October 1, 2008

 

CBOT Soy Review on Tuesday: Tumbles on bearish USDA stocks data

 

 

An unexpected bearish surprise in U.S. Department of Agriculture 2007/08 ending stocks, coupled with uncertain macroeconomic outlooks, attracted speculative selling to send Chicago Board of Trade soybean futures tumbling to nearly 10-month lows.

 

November soybeans ended 49 cents lower at US$10.45.

 

December soymeal settled US$16.40 lower at US$285.00 a short tonne. December soyoil finished 95 points lower at 44.48 cents a pound.

 

The market was pressured throughout by speculative and technical liquidation, with end-of-month/quarter position-evening adding to the defensive tone, analysts said.

 

The November future sank to its lowest level since Dec. 17.

 

Worries about the state of the U.S. and international economies continued to keep buyers on the sidelines, with bearish fundamental data from the USDA's stocks report providing a new twist to keep sellers in command of direction, according to analysts.

 

"We have known for the past three quarters that 2007 production was underestimated, but the trade was surprised by the degree of the increase," said Dan Basse, president of AgResource Co. in Chicago.

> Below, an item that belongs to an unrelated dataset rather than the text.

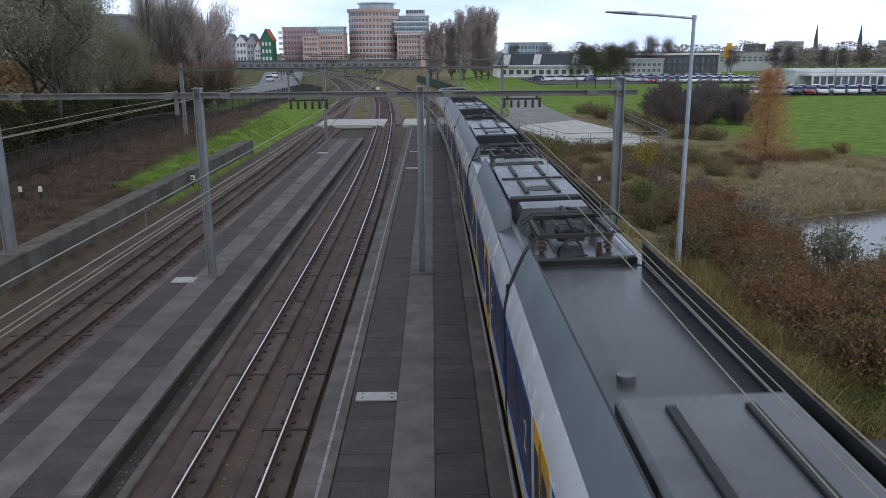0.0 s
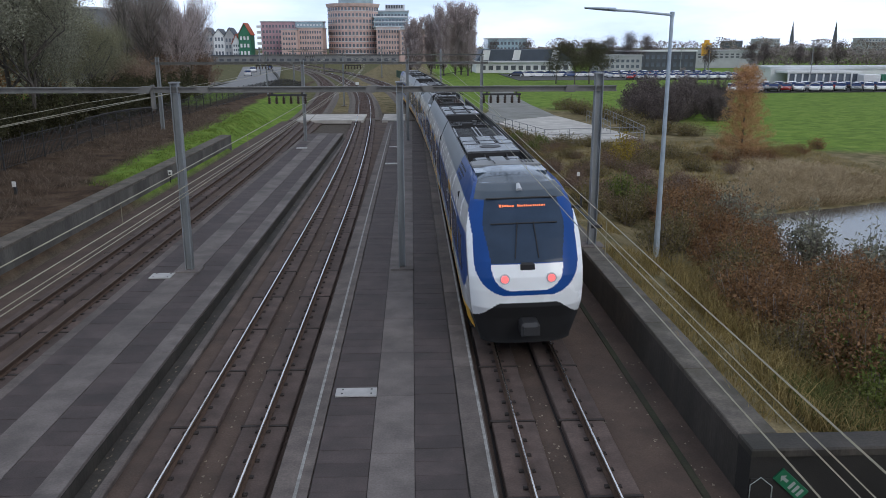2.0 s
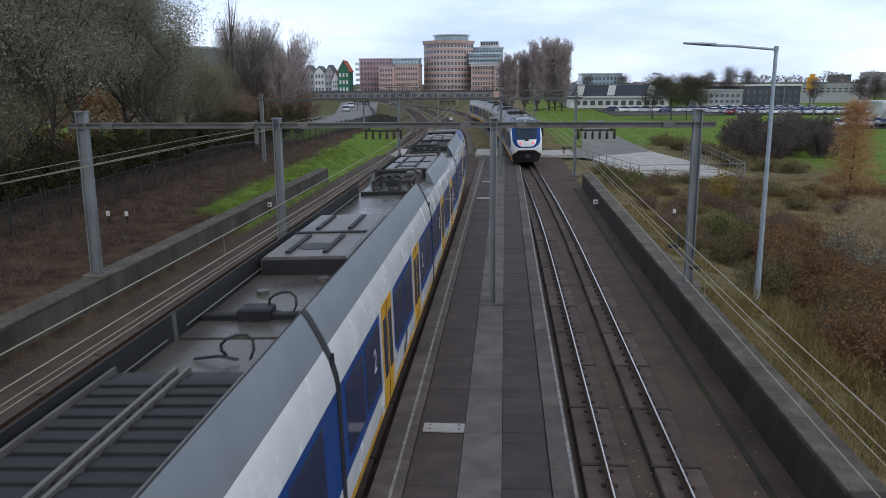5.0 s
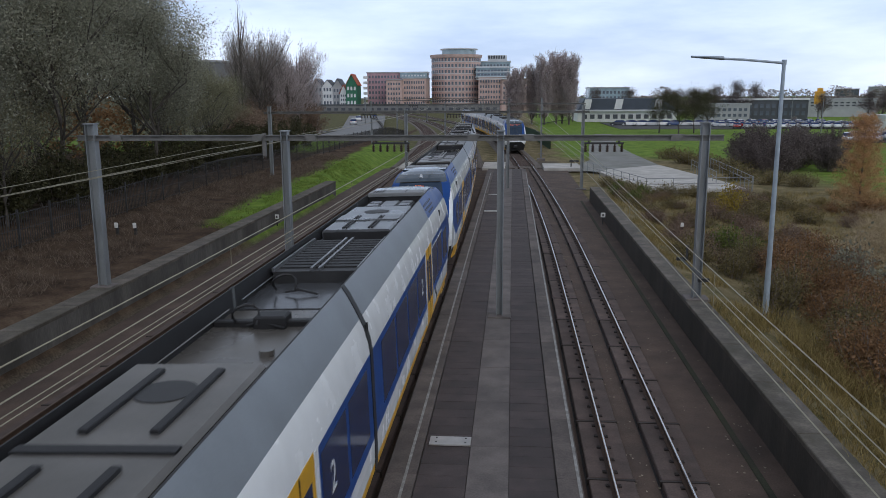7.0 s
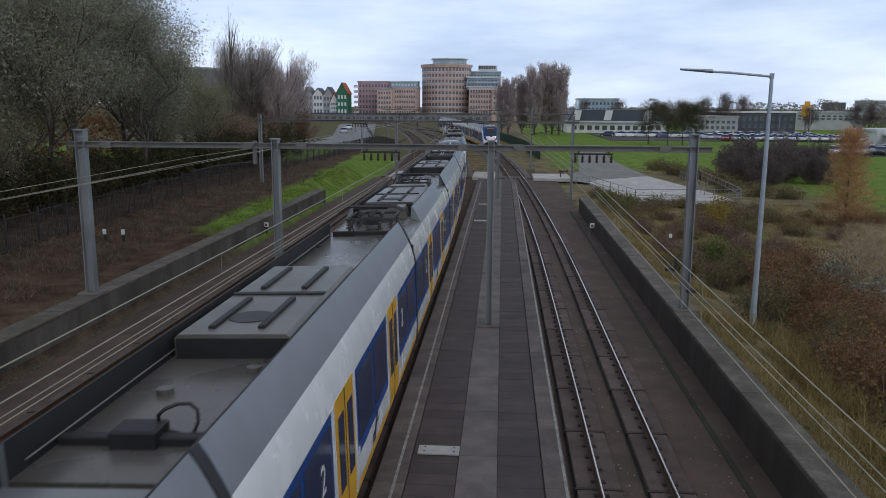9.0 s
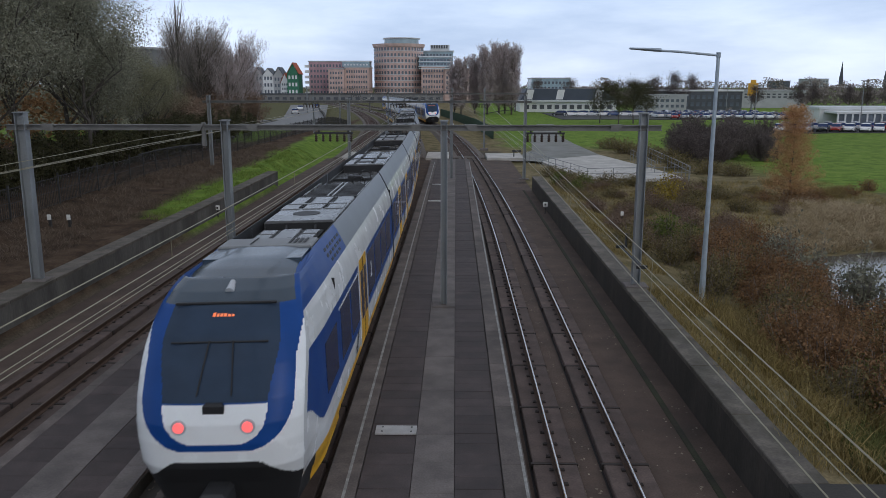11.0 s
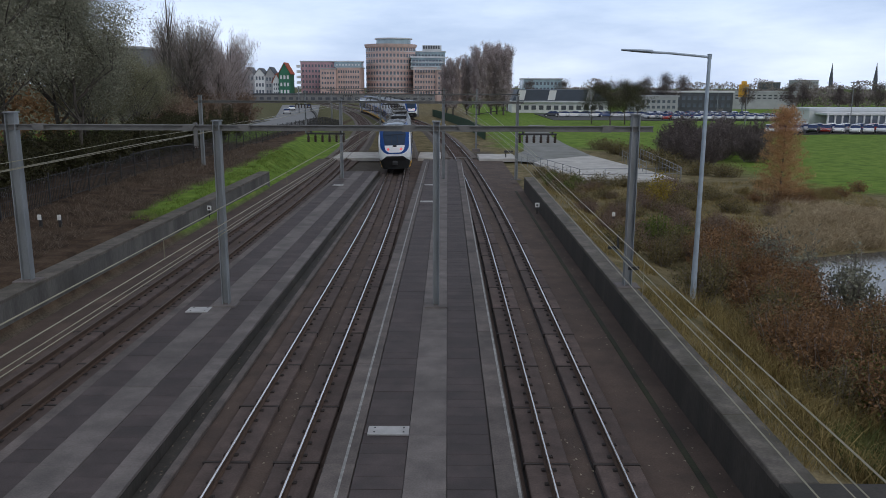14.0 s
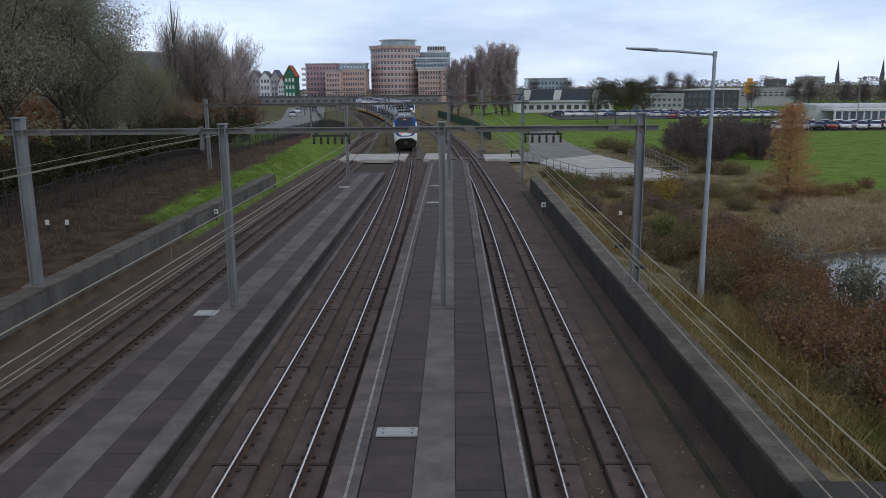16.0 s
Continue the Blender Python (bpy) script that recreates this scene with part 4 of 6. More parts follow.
# ---- distance along the line of each train's reference end ----
def glide(rows, t):
    """Smooth value at t through rows of (seconds, metres)."""
    k = 0
    while k < len(rows) - 2 and rows[k + 1][0] < t:
        k += 1
    (ta, a), (tb, b) = rows[k], rows[k + 1]
    pa = rows[k - 1] if k else (2 * ta - tb, 2 * a - b)
    pd = rows[k + 2] if k + 2 < len(rows) else (2 * tb - ta, 2 * b - a)
    h = tb - ta
    q = (t - ta) / h
    ma, mb = (b - pa[1]) / (tb - pa[0]) * h, (pd[1] - a) / (pd[0] - ta) * h
    return a * (2 * q**3 - 3 * q**2 + 1) + ma * (q**3 - 2 * q**2 + q) + b * (-2 * q**3 + 3 * q**2) + mb * (q**3 - q**2)


# far end of the departing right-hand train; front of the second unit on the middle track
RIGHT_TAIL = ((0, -20.9), (1, -1.25), (2, 18.4), (2.5, 28.3), (3, 38.1), (3.5, 47.5), (6, 90.5), (7, 107.5), (8, 123), (9, 137.5), (10, 150.5), (12.5, 175), (16, 202))
MIDDLE_HEAD = ((0, -115.6), (2, -72.0), (2.5, -60.9), (3, -50.5), (3.5, -40.2), (5.8, 8.3), (6.2, 16.4), (6.5, 22.5), (7, 32.7), (8.5, 63.2), (10, 92.6), (12.5, 142.6), (13, 153), (13.5, 162.4), (14, 171), (14.5, 179), (15, 186), (15.5, 192.5), (16, 198))
TIMES = [i * 0.25 for i in range(65)]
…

He said the trade was expecting maybe a 60-million-bushel bump in 2007 production, but a half-bushel-an-acre increase in yield and a 1.3 million jump in harvested acres have many people throwing stones at the USDA's numbers.

 

The increased supplies are expected to provide a buffer against potential yield reductions in future USDA crop reports amid widely scattered yield estimates from early harvesting.

 

However, analysts said the report will be taken with a grain of salt. While the reliability of previous average yield estimates are always open to debate, the discovery of over 1 million acres of additional harvested area is difficult to reconcile with the numerous surveys conducted by the USDA since the 2007 planting season, according to a market report from JP Morgan.

 

Quarterly soybean stocks in the fourth quarter of the 2007-08 marketing year were estimated at 205 million bushels as of Sept. 1, the USDA reported. That was well above the average analysts' estimate of 144 million bushels and the 140 million bushel carry-out in the September supply-and-demand report.

 

The 2007 soybean production was revised to 2.68 billion bushels, up 90.6 million bushels from the previous estimate. Planted area was revised up 1.11 million acres to 64.7 million acres. Harvested area is revised up 1.32 million acres to 64.1 million acres. The 2007 yield, at 41.7 bushels an acre, is up 0.5 bushel from the previous estimate, the USDA data show.

 

In pit trades, speculative fund-selling was estimated at 5,000 lots.

 

Daily trading limits for CBOT soybeans will revert back to their normal 70-cent limits for Wednesday's session.

 

SOY PRODUCTS

 

Soy product futures stumbled in step with soybeans, succumbing to speculative and technical selling pressure as well. Soymeal was weakened by commercial deliveries against the spot month, spillover from soybeans and accelerated technical selling after the most active December contract pierced through support at the psychological US$300.00 level.

 

Soyoil futures weren't immune to the speculative liquidation despite firm crude oil prices, but did manage to continue to regain product share at the expense of soymeal on spreads, analysts said.

 

Daily trading limits for CBOT soyoil will revert back to their normal 250 points for Wednesday's session.

 

December oil share ended at 43.83%, and the November/December crush ended at 71 1/4 cents.

 

Speculative fund-selling was estimated at 2,000 lots in soymeal, and 3,000 lots in soyoil.